In 2017, Mula upped the ante with a second album titled Aguas. That record brought them wide recognition and ended up opening the doors of festivals in Brazil and Colombia. Eventually, they joined the lineup of other major festivals in Mexico and Spain. They also began collaborating with other artists, from world music singer Xiomara Fortuna to moombahton king Dave Nada. In 2020, they released the electrifying Mundos, an album that shakes between house and reggeaton, with songs written in all kinds of contexts, from the Bogotá airport or the Havana boardwalk to an after-party in Mexico City.
If there’s someone who doesn’t need much of an introduction here, due to her career, it’s undoubtedly Lido Pimienta.

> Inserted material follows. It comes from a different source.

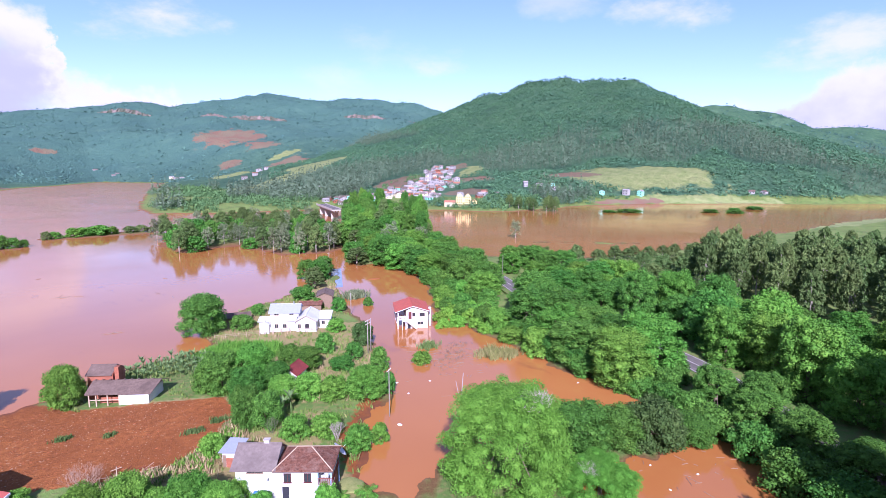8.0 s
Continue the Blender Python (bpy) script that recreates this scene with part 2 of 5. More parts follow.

It’s also key to include her: her music is essentially a combination of electronic pop with Afro-Colombian genres and dances like cumbia and bullerengue. Born in Barranquilla, the largest city facing the Caribbean Sea in Colombia, Lido emigrated to Canada while still a teenager. She currently resides in Toronto, where she’s already a renowned artist, especially thanks to the recognition she received after her second album, 2016’s La Papessa, which won the Polaris Music Prize.
A long time has passed since Lido Pimienta’s debut album, 2010’s Color, produced by then-husband Michael Ramey. Today, a single mother and a feminist, the singer-songwriter continues to explore sounds and rhythms that connect with her indigenous and Afro-Colombian roots. Proof of this is her third and most recent album, 2020’s Miss Colombia, critically acclaimed and included in the lists of the best releases by NPR and Paste. Almost all the songs are destined for singles, such as “Eso Que Tu Haces”, “No Pude”, “Nada” (featuring Li Saumet) and “Quiero Que Me Salves” (featuring Sexteto Tabala).